No Evidence to Suggest Crime, Hedgecock's Attorney Argues

Times Staff Writer

Charging that the district attorney's office "resorted to smear tactics and character assassination . . . to distort the picture" of Mayor Roger Hedgecock's 1983 campaign, defense attorney Michael Pancer argued on Tuesday that there "is not one iota of evidence to suggest" that Hedgecock broke the law in his personal or campaign finances.

In a 4-hour, 17-minute summation that concluded the defense's case in the mayor's felony conspiracy and perjury trial, Pancer argued that prosecutors "ignored some pieces of evidence and distorted others" in an attempt to "paint a picture that (conformed) . . . to their crazy, preconceived conspiracy theory."

"They knew the facts . . . weren't on their side," Pancer said, thrusting his fist at jurors to emphasize his point. "They can't stand the truth in this case, because the evidence shows that Mr. Hedgecock is innocent of each and every one of these charges."

After Pancer's closing arguments, Assistant San Diego County Dist. Atty. Richard D. Huffman, briefly began his rebuttal remarks late Tuesday afternoon.

Superior Court Judge William L. Todd Jr. is expected to ordered the six-man, six-woman jury to begin its deliberations late today or early Thursday.

Prosecutors have charged Hedgecock with conspiring with former J. David & Co. principals Nancy Hoover and J. David (Jerry) Dominelli in a scheme to funnel tens of thousands of dollars in allegedly illegal contributions to Hedgecock's 1983 campaign via a political consulting firm owned by Tom Shepard, a close friend of the mayor.

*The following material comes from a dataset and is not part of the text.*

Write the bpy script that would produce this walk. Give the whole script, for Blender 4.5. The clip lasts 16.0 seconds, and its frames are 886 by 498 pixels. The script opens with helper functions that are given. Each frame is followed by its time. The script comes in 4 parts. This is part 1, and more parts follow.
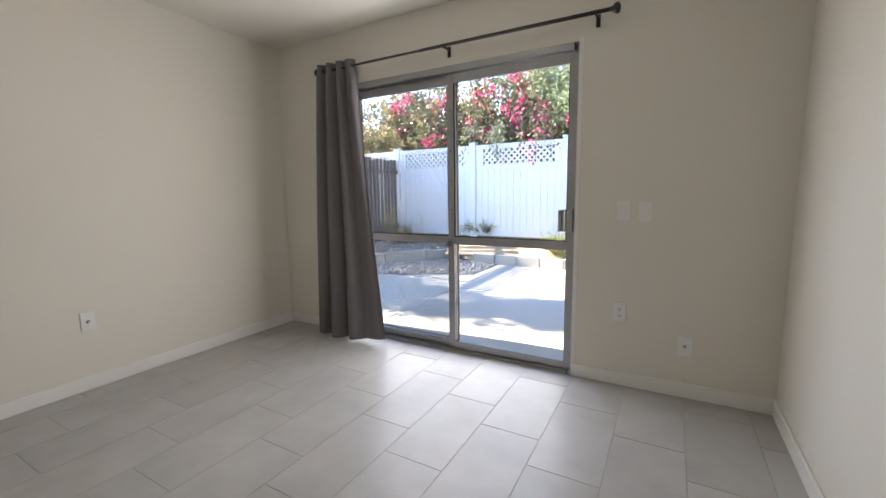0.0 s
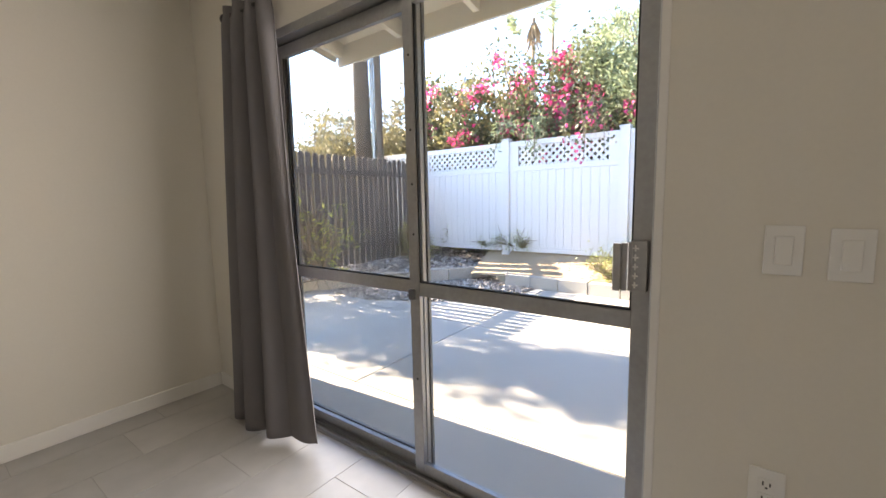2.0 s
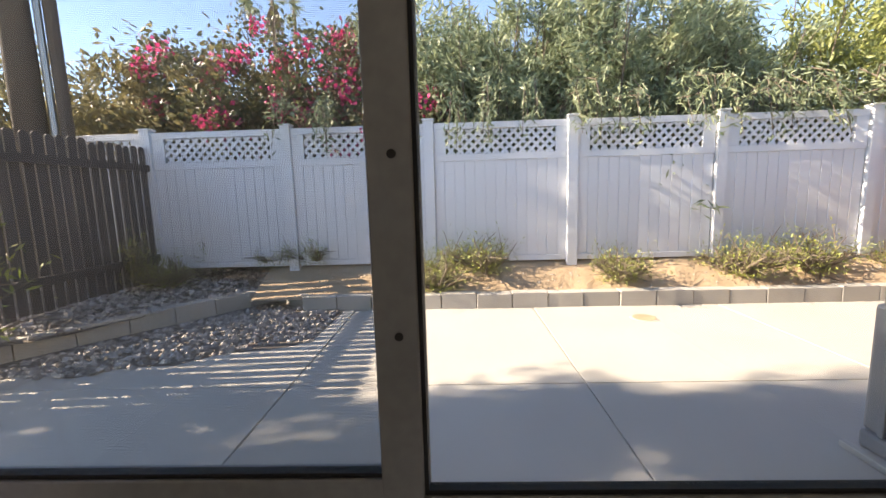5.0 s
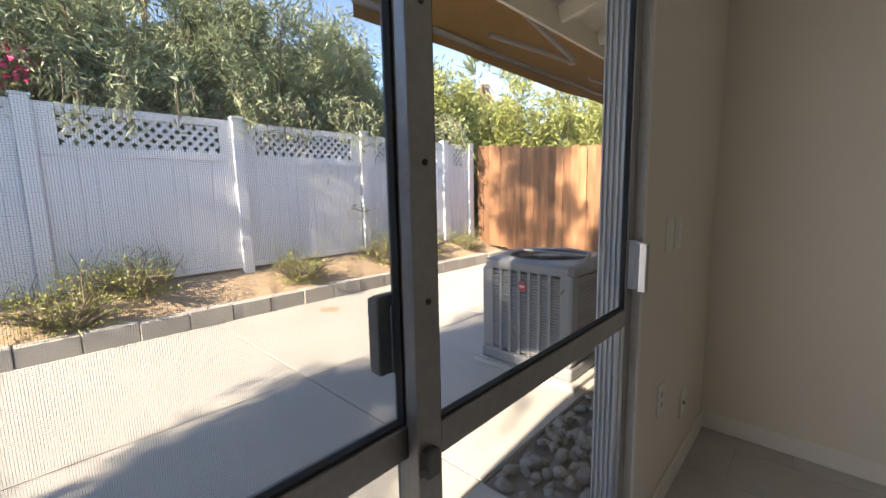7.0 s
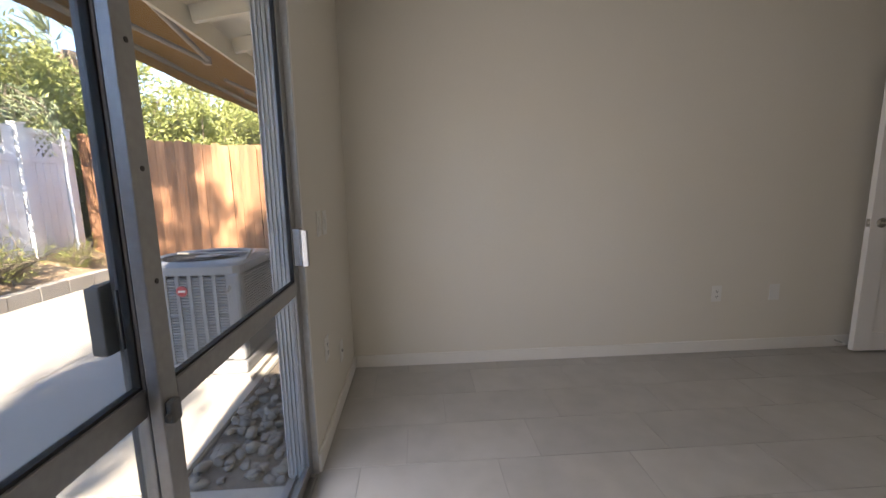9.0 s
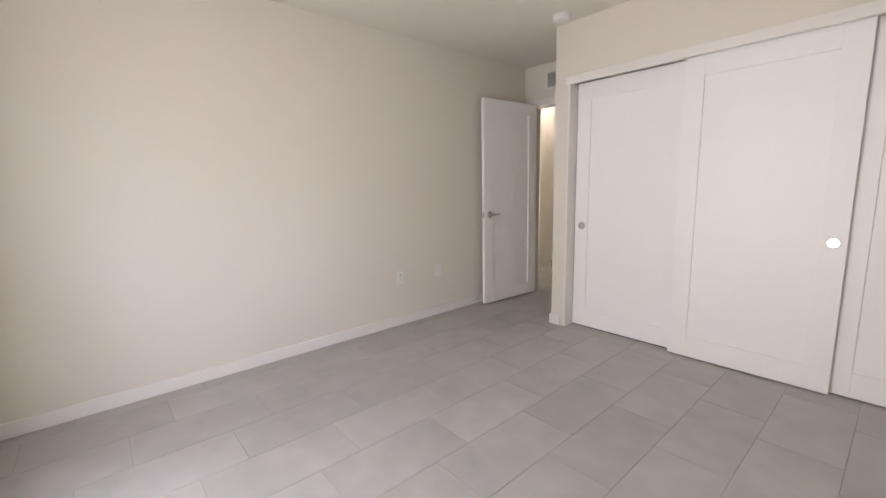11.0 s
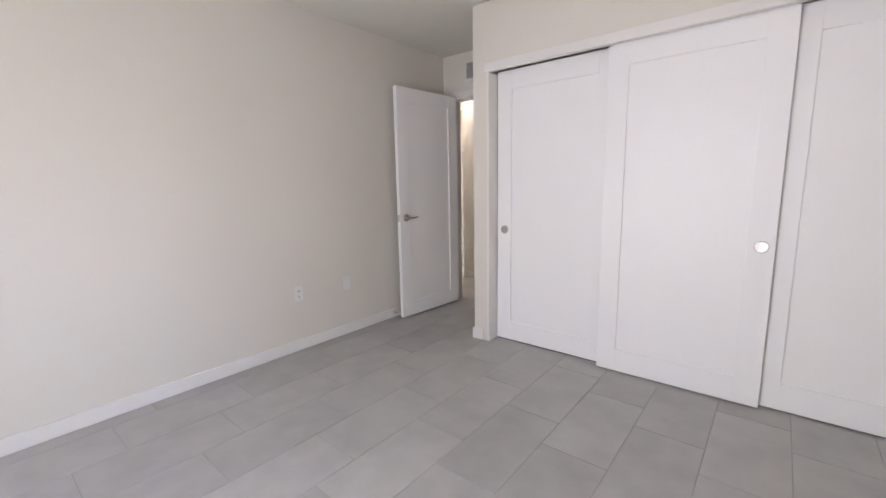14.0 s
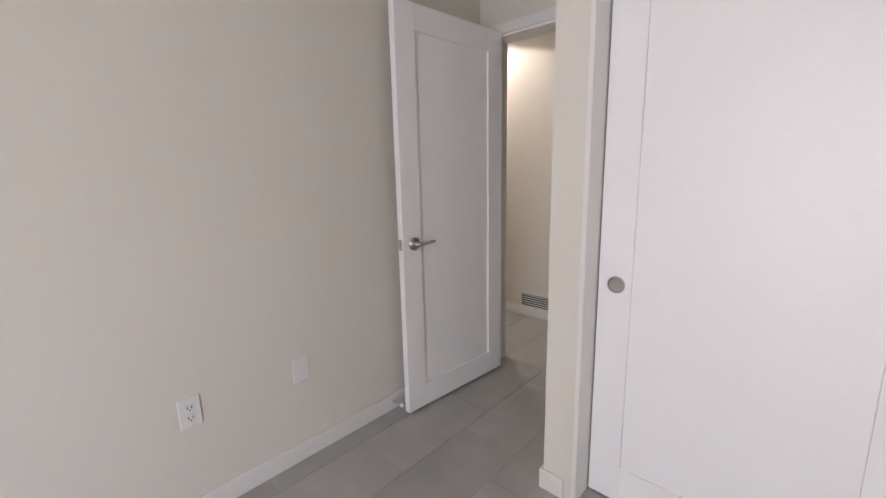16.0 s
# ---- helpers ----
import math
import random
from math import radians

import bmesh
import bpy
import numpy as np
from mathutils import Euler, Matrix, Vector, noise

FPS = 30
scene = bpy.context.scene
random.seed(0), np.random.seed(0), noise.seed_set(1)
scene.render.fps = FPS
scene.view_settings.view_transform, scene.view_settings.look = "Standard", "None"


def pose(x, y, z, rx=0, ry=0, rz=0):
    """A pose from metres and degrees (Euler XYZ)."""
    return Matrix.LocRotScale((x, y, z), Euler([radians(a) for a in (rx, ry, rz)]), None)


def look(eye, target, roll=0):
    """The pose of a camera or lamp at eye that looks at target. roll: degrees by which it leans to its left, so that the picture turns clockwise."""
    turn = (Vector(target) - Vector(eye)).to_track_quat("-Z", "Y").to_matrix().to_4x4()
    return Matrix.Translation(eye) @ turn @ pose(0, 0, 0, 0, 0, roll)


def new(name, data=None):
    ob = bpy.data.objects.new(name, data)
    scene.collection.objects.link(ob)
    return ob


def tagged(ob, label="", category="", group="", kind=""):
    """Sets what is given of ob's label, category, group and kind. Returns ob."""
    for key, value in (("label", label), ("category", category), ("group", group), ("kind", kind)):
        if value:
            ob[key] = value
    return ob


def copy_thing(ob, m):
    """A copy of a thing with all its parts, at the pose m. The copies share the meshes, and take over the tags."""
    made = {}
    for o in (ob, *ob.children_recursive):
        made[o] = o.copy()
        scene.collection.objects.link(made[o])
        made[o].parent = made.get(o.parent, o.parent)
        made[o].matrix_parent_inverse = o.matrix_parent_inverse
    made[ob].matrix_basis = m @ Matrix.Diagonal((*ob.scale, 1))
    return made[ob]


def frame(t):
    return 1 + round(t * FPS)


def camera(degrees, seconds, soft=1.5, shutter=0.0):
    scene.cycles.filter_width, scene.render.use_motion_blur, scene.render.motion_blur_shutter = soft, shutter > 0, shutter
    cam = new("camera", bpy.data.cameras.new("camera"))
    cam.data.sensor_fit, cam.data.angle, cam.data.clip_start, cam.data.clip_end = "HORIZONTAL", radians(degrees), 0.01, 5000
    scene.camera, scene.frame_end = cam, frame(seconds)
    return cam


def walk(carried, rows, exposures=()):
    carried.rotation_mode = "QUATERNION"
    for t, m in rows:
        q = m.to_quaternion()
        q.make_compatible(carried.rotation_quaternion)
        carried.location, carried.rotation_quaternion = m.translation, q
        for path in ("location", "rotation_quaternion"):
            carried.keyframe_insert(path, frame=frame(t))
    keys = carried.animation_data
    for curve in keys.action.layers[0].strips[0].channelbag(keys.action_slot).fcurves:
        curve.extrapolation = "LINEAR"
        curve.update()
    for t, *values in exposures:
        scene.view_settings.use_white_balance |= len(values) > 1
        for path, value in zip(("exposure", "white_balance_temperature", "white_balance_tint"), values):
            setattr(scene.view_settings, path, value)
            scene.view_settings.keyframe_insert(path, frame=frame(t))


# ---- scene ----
cam = camera(95.1, 16.0)
PATH = [
    (0, (0.193, 0.213, 1.166), (-0.777, 1.941, 0.901), -0.8),
    (0.5, (0.093, 0.556, 1.19), (-0.904, 2.272, 0.944), -1.9),
    (1, (0.022, 0.925, 1.197), (-1.013, 2.62, 0.966), -1.1),
    (1.5, (-0.045, 1.24, 1.185), (-1.104, 2.919, 0.942), -1.2),
    (2, (-0.131, 1.561, 1.19), (-1.306, 3.163, 0.956), -1.2),
    (2.5, (-0.22, 1.823, 1.207), (-1.545, 3.304, 0.977), 0.0),
    (3, (-0.385, 2.02, 1.2), (-1.781, 3.434, 0.972), -0.4),
    (3.2, (-0.464, 2.077, 1.212), (-1.858, 3.492, 0.978), -0.5),
    (5.3, (-1.192, 2.379, 1.215), (-0.918, 4.342, 0.948), -1.7),
    (5.5, (-1.228, 2.366, 1.21), (-0.746, 4.288, 0.935), -1.7),
    (6, (-1.336, 2.363, 1.218), (-0.438, 4.129, 0.938), -1.7),
    (6.5, (-1.475, 2.407, 1.218), (-0.268, 3.979, 0.95), -1.7),
    (7, (-1.592, 2.393, 1.217), (-0.155, 3.756, 0.943), -1.2),
    (7.5, (-1.697, 2.326, 1.217), (-0.044, 3.417, 0.94), -1.4),
    (8, (-1.807, 2.283, 1.226), (0.039, 2.996, 0.938), -1.4),
    (8.5, (-1.862, 2.319, 1.223), (0.092, 2.632, 0.931), -1.5),
    (9, (-1.94, 2.333, 1.221), (0.032, 2.206, 0.914), -1.0),
    (9.5, (-2.032, 2.265, 1.213), (-0.12, 1.758, 0.918), -1.1),
    (10, (-2.102, 2.222, 1.219), (-0.3, 1.407, 0.92), -1.0),
    (10.2, (-2.131, 2.218, 1.225), (-0.382, 1.295, 0.925), -1.0),
    (12.3, (-2.282, 2.174, 1.212), (-1.103, 0.59, 0.895), -1.2),
    (12.5, (-2.311, 2.154, 1.2), (-1.145, 0.56, 0.885), -1.0),
    (13, (-2.311, 2.108, 1.2), (-1.153, 0.509, 0.881), -0.9),
    (13.5, (-2.171, 1.989, 1.2), (-0.978, 0.416, 0.881), -0.8),
    (14, (-1.97, 1.779, 1.21), (-0.709, 0.258, 0.897), -1.1),
    (14.5, (-1.718, 1.527, 1.233), (-0.424, 0.038, 0.908), -1.4),
    (15, (-1.49, 1.203, 1.249), (-0.159, -0.248, 0.901), -1.4),
    (15.5, (-1.199, 0.894, 1.267), (0.126, -0.562, 0.908), -1.7),
    (16, (-0.885, 0.565, 1.275), (0.456, -0.872, 0.902), -1.3),
]
EXPOSURES = [(0.0, 3.56, 6850, 16), (1.5, 3.55, 7400, 17), (2.5, 3.18, 7700, 18), (3.2, 2.75, 7700, 18), (5.3, 2.19, 7800, 19), (7.0, 2.32, 7500, 18), (8.5, 2.52, 7100, 17), (9.5, 3.38, 7300, 21), (10.2, 3.83, 7300, 21), (12.3, 4.14, 6450, 22), (16.0, 4.14, 6550, 22)]
walk(cam, [(t, look(eye, target, roll)) for t, eye, target, roll in PATH], EXPOSURES)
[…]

The perjury charges facing Hedgecock allege that he intentionally falsified financial disclosure statements to conceal that and other allegedly illegal financial aid from Hoover and Dominelli.

The defense, however, has characterized the more than $360,000 that the two former J. David officials invested in Tom Shepard & Associates as a routine business investment designed primarily to help Shepard start his own business, not to get Hedgecock elected mayor.

On Tuesday, Pancer used about 40 large placards placed on an easel near the jurors' box to summarize the defense's interpretation of the charges facing Hedgecock and key evidence in the case.

One placard listed the 13 conspiracy and perjury counts facing Hedgecock. Pancer claimed that certain charges had been disproved.

"They have not shown a conspiracy in this case," Pancer said as he drew an "X" through the conspiracy charge.

"If they have not shown a conspiracy, then you cannot convict somebody of perjury for failing to report the conspiracy," he added, drawing another "X" through some of the perjury charges.

A guilty verdict could result in Hedgecock's ouster from office.

Based on research of the possible political ramifications of Hedgecock's legal problems, San Diego City Atty. John W. Witt has said he believes that there are circumstances under which the mayor could be convicted of felonies and still remain in office.

For example, Witt said, the jury could convict Hedgecock of a felony count, but the trial judge, if he believes that the acts warrant a lighter sentence, could downgrade the conviction to a misdemeanor. The situation also would become confusing if Hedgecock were convicted of felonies under state law that are not covered by municipal codes--a situation in which, Witt said, Hedgecock might be forced to vacate his office but could run again in the resulting special election.

Pancer on Tuesday attacked the credibility of a key prosecution witness, investment counselor Harvey Schuster, whom the attorney called "a liar . . . who provides the only support" for the prosecution's case.

Last month, Schuster testified that Hedgecock had told him in November, 1981, that he knew that Dominelli planned to invest heavily in Shepard's firm so that it could run Hedgecock's mayoral campaign, an allegation that directly conflicts with Hedgecock's often-stated denial of any knowledge of Dominelli's involvement with the political consulting firm.

Pancer, however, argued Tuesday that Schuster's "story is not just incredible, it is impossible." He pointed to testimony from several defense witnesses who said that Hoover and Dominelli were still seriously contemplating purchasing a North San Diego County magazine for Shepard to run in December, 1981, which was after the time that Schuster claims that Hedgecock told him about the consulting firm.

It was not until after those plans fell through that Hoover agreed to finance a consulting firm for her close friend Shepard, Pancer said.